I am using XlsIo to parse large (50k rows) Excel documents. This takes a while. I'm not expecting it to be instant, but I'm wondering if there's any simple tricks to improve performance. An example of my current code:
using (ExcelEngine ee = new ExcelEngine())
{
IWorkbook workbook = await ee.Excel.Workbooks.OpenAsync(await schema.OpenStreamForReadAsync());
IEnumerable<IRange> rows = workbook.Worksheets[0].Rows.Skip(1);
foreach (IRange row in rows)
{
double latitude = row.Columns[0].Number;
double longitude = row.Columns[1].Number;
if (!double.IsNaN(latitude) && !double.IsNaN(longitude))
{
Location location = new Location(latitude, longitude);
}
}
}
For my test spreadsheet, this is taking about six seconds. The spreadsheet has nine columns, and if I remove all but the first two (which I'm actually interested in), I can get this down to under two seconds.

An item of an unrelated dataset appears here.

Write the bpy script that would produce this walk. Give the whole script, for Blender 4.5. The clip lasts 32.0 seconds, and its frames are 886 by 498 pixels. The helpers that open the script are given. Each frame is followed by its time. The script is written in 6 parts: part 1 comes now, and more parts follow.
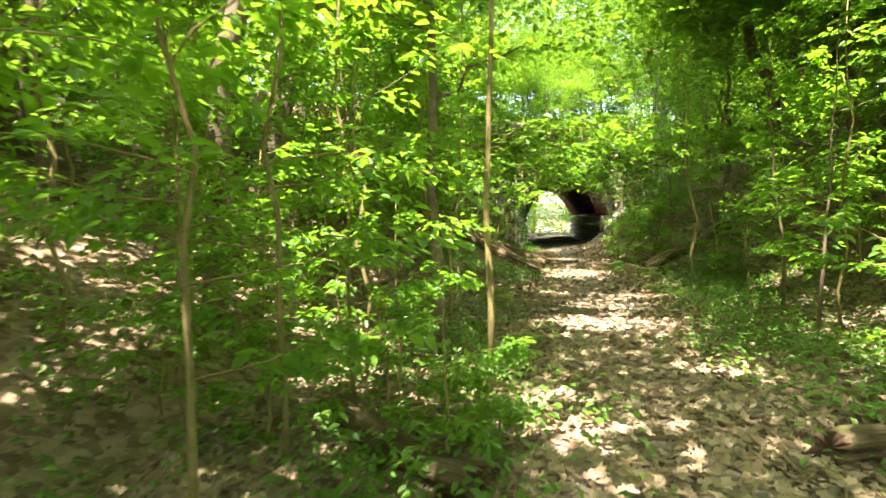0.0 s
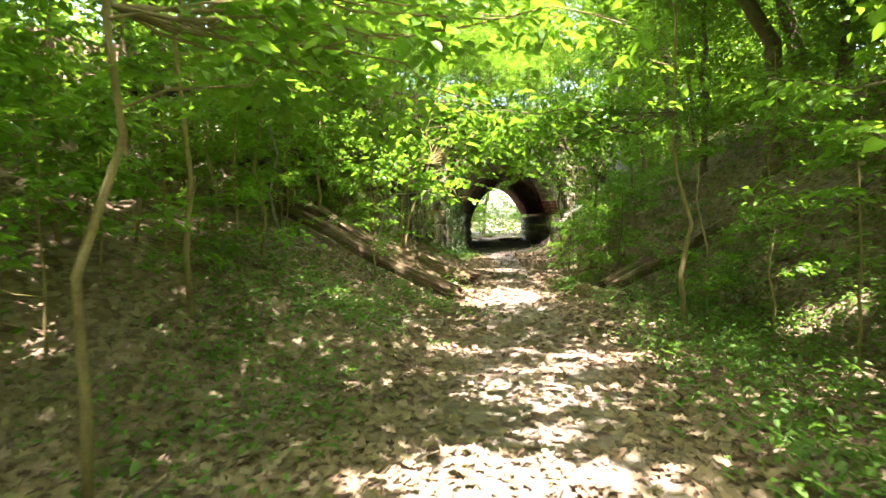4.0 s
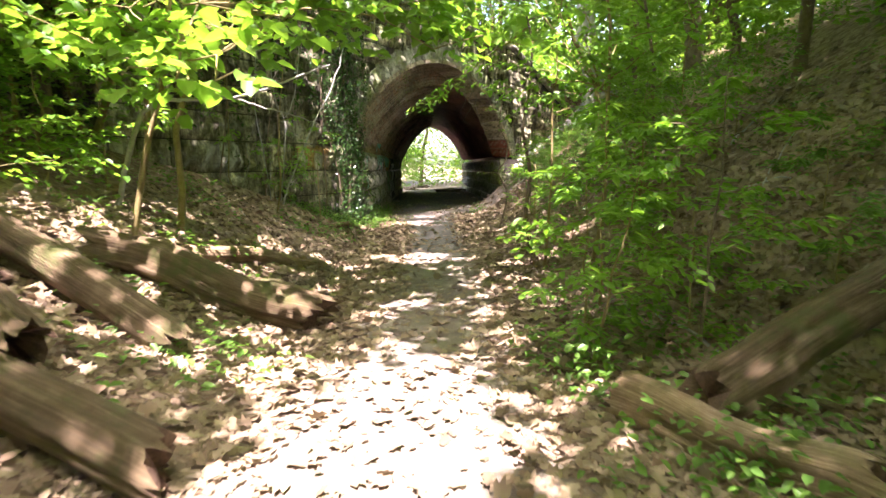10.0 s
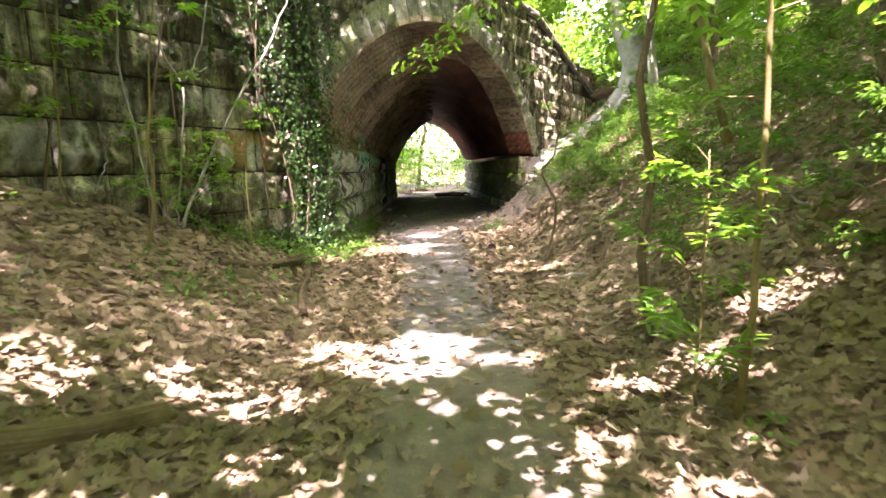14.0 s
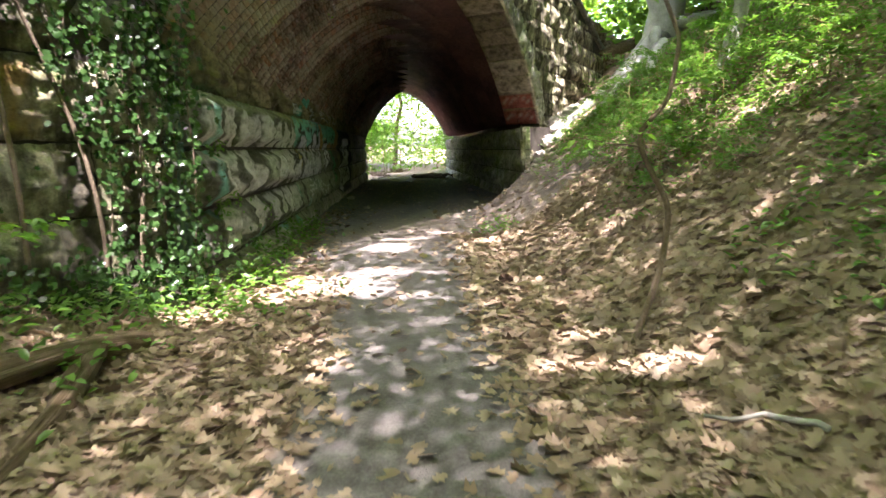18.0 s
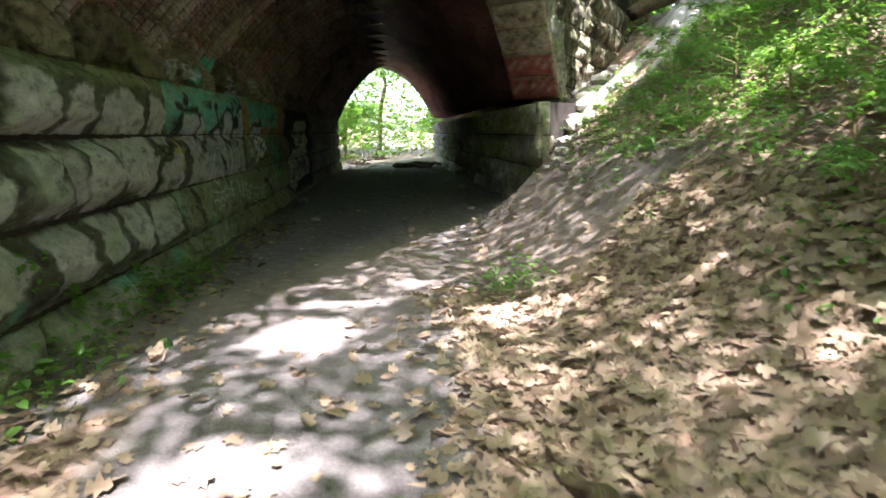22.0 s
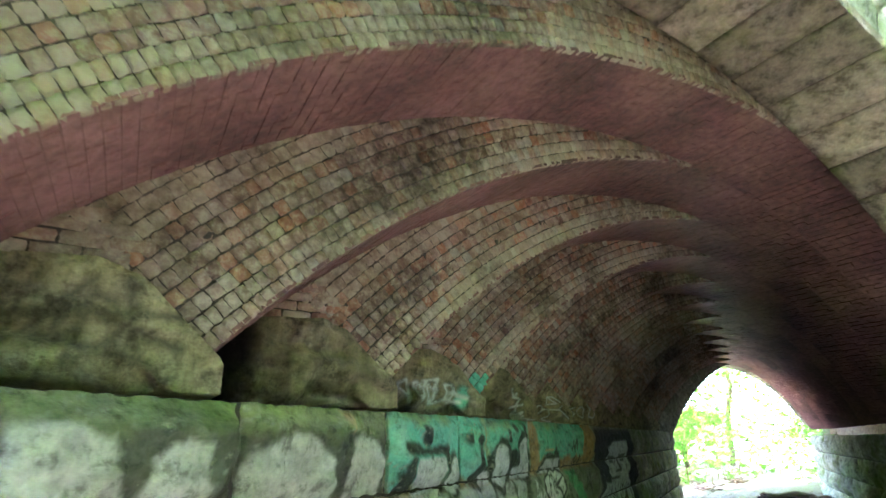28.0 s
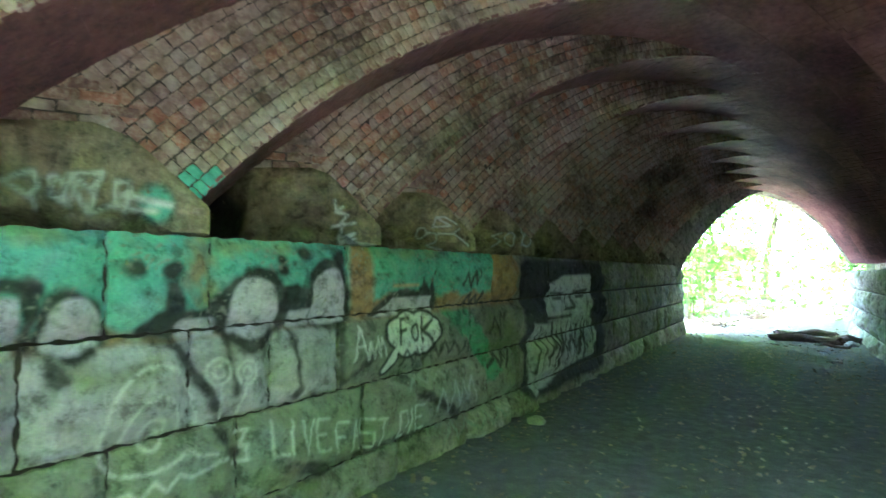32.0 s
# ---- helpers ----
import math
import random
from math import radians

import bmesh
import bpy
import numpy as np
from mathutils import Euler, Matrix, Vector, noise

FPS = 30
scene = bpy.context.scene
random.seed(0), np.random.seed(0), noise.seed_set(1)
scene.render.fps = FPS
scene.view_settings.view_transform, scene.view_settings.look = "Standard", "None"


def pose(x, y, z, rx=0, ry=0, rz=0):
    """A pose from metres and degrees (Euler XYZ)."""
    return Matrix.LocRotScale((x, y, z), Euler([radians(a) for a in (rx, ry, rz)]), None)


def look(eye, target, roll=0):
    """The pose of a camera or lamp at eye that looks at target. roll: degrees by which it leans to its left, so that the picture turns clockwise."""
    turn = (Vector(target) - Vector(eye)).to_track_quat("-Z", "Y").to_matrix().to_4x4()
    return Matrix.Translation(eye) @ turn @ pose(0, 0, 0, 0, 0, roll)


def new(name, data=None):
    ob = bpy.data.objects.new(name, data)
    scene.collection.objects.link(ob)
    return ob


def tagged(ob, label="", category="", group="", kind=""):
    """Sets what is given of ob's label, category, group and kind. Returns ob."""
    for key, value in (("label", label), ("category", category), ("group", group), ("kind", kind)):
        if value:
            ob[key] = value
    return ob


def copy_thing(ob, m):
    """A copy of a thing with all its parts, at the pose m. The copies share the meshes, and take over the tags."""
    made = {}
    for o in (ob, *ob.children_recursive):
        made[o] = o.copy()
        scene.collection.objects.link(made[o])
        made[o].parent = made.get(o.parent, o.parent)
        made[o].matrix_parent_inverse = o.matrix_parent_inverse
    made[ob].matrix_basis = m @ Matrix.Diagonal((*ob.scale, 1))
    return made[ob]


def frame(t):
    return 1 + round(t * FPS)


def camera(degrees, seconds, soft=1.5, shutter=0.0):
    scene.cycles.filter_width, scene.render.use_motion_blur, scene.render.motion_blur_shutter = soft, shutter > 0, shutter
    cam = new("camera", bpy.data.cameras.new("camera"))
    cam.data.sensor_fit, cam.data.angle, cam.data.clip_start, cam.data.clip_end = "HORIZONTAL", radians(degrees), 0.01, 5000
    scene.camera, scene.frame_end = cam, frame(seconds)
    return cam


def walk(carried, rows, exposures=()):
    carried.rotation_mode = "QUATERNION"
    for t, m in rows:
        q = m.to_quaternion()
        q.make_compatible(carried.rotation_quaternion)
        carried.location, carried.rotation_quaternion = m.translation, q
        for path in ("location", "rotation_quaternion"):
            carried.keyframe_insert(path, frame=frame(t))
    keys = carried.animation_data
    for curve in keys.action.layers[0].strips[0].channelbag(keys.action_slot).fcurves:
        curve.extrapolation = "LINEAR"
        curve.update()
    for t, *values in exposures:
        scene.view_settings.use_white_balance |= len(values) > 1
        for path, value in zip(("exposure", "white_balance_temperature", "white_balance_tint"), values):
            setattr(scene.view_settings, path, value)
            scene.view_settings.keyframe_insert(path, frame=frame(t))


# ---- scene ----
cam = camera(79.0, 32.0, shutter=0.4)
METRES, EYE, TILT, LEAN, TURN = 33.3, 1.5, 0.0, 0.0, 8.8
ROWS = [
    (0.0, 0.0, 0.0, 0.0, -0.05, -2.92, 1.04),
    (0.5, 0.0022, 0.0177, 0.002, -1.98, -3.35, 1.09),
    (1.0, 0.0023, 0.0335, 0.002, -2.08, -2.41, 1.05),
    (1.5, 0.0078, 0.0533, 0.0029, -1.91, -1.18, 1.03),
    (2.0, 0.0195, 0.074, 0.0013, -2.99, -0.89, 1.3),
    (2.5, 0.027, 0.0862, -0.0013, -0.52, -1.61, 1.18),
    (3.0, 0.0403, 0.1016, -0.003, -1.74, -2.8, 1.35),
    (3.5, 0.0463, 0.1243, -0.0012, -4.04, -2.81, 1.29),
    (5.5, 0.0686, 0.202, 0.0008, -5.16, -4.12, 0.83),
    (6.0, 0.0743, 0.22, 0.0007, -5.98, -4.15, 0.81),
    (6.5, 0.0798, 0.2409, 0.0009, -7.26, -4.35, 1.01),
    (7.0, 0.0862, 0.2585, -0.0008, -8.09, -5.46, 0.88),
    (7.5, 0.091, 0.2802, -0.0004, -9.04, -6.24, 0.91),
    (8.0, 0.0954, 0.3006, -0.0017, -9.24, -6.78, 0.77),
    (8.5, 0.0988, 0.3231, -0.0012, -9.6, -7.55, 0.79),
    (9.0, 0.1029, 0.3423, -0.003, -9.57, -7.82, 0.73),
    (9.5, 0.1074, 0.3635, -0.0019, -10.02, -8.67, 0.95),
    (10.0, 0.1109, 0.3826, -0.0025, -10.53, -8.68, 0.87),
    (10.5, 0.1137, 0.4029, -0.0023, -11.08, -8.81, 0.95),
    (11.0, 0.1167, 0.4202, -0.0027, -11.01, -8.78, 0.92),
    (11.5, 0.1211, 0.4387, -0.0024, -11.64, -8.91, 1.18),
    (12.0, 0.1234, 0.4569, -0.0029, -11.63, -8.79, 1.18),
    (12.5, 0.1272, 0.4753, -0.0036, -11.1, -8.28, 1.29),
    (13.0, 0.1292, 0.4912, -0.0039, -10.62, -7.94, 1.22),
    (13.5, 0.1315, 0.5089, -0.0048, -10.85, -8.3, 1.24),
    (14.0, 0.1324, 0.5275, -0.004, -10.75, -8.5, 1.19),
    (14.5, 0.1358, 0.545, -0.0051, -11.25, -8.71, 1.45),
    (16.5, 0.148, 0.6105, -0.0061, -11.9, -9.73, 1.5),
    (17.0, 0.1513, 0.6273, -0.0069, -12.28, -9.87, 1.5),
    (17.5, 0.1562, 0.642, -0.0072, -12.56, -10.29, 1.5),
    (18.0, 0.1592, 0.6586, -0.007, -12.95, -10.71, 1.51),
    (18.5, 0.1624, 0.6735, -0.0072, -12.98, -10.69, 1.4),
    (19.0, 0.1658, 0.6903, -0.0072, -13.28, -10.96, 1.5),
    (19.5, 0.1691, 0.7059, -0.0072, -13.49, -11.06, 1.39),
    (20.0, 0.1716, 0.7228, -0.0075, -14.0, -11.21, 1.6),
    (20.5, 0.1755, 0.7363, -0.0082, -13.95, -11.38, 1.53),
    (21.0, 0.1819, 0.7499, -0.0083, -14.84, -11.88, 1.87),
    (21.5, 0.1865, 0.7626, -0.0084, -15.16, -12.52, 1.64),
    (22.0, 0.1903, 0.7729, -0.0065, -13.98, -12.43, 1.68),
    (22.5, 0.1895, 0.7761, -0.0006, -7.21, -7.97, 1.46),
    (23.0, 0.1898, 0.7765, 0.0016, -0.44, -0.9, 1.38),
    (23.5, 0.1897, 0.7765, 0.0039, 3.43, 5.12, 1.3),
    (24.0, 0.1888, 0.7759, 0.0065, 5.1, 10.16, 1.15),
    (24.5, 0.1863, 0.7767, 0.0069, 5.43, 13.93, 1.02),
    (25.0, 0.1846, 0.7801, 0.006, 5.6, 15.49, 0.96),
    (25.5, 0.1858, 0.7884, 0.005, 5.86, 18.06, 1.17),
    (27.5, 0.1954, 0.8396, 0.0052, 17.23, 20.55, 0.8),
    (28.0, 0.1999, 0.851, 0.0052, 19.26, 19.7, 0.77),
    (28.5, 0.2019, 0.864, 0.0051, 21.97, 18.1, 0.47),
    (29.0, 0.2052, 0.8756, 0.0051, 25.97, 16.93, 0.53),
    (29.5, 0.208, 0.8867, 0.0054, 28.71, 16.33, 0.34),
    (30.0, 0.2113, 0.899, 0.0044, 28.79, 14.26, 0.32),
    (30.5, 0.2162, 0.9105, 0.0035, 27.93, 11.38, 0.41),
    (31.0, 0.2208, 0.9245, 0.0023, 27.57, 7.46, 0.42),
    (31.5, 0.2297, 0.9365, 0.003, 26.38, 5.28, 0.57),
    (32.0, 0.2372, 0.9446, 0.0044, 24.58, 2.74, 0.37),
]
EXPOSURES = [(0, 3.46, 7150, 17), (2, 3.42, 7150, 16), (3, 3.48, 7050, 18), (5, 3.66, 6400, 38), (7, 3.8, 6150, 42), (9, 3.66, 6500, 32), (11, 3.7, 6500, 44), (12.5, 3.85, 6500, 42), (14, 4.1, 6550, 43), (18, 3.76, 6250, 33), (19, 3.64, 6150, 33), (20, 3.8, 6000, 32), (21.5, 3.62, 5900, 30), (22, 3.7, 5850, 30), (22.5, 4.15, 5850, 27), (23, 4.75, 5850, 25), (24, 5.38, 6100, 24), (24.5, 5.32, 6100, 24), (26.5, 5.75, 5700, 23), (28, 5.95, 5200, 27), (29, 6.15, 4950, 26), (30, 6.32, 4850, 24), (32, 6.55, 4800, 22)]
walk(cam, [(t, pose(0, 0, EYE, TILT, LEAN, TURN) @ pose(METRES * x, METRES * y, METRES * z, 90 + pitch, roll, yaw)) for t, x, y, z, yaw, pitch, roll in ROWS], EXPOSURES)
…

I notice that XlsIo tries to parse the values of each cell in a number of ways, which gives you nice Number and DateTime properties, but this probably has a performance cost. Is there any way to customize this behavior? I'd like to tell the parser: "the first two columns are numbers, don't do anything with the rest", or "columns zero and one are numbers, two is a DateTime, so don't try to parse dates into numbers or anything".
Or maybe there's some other trick I'm missing?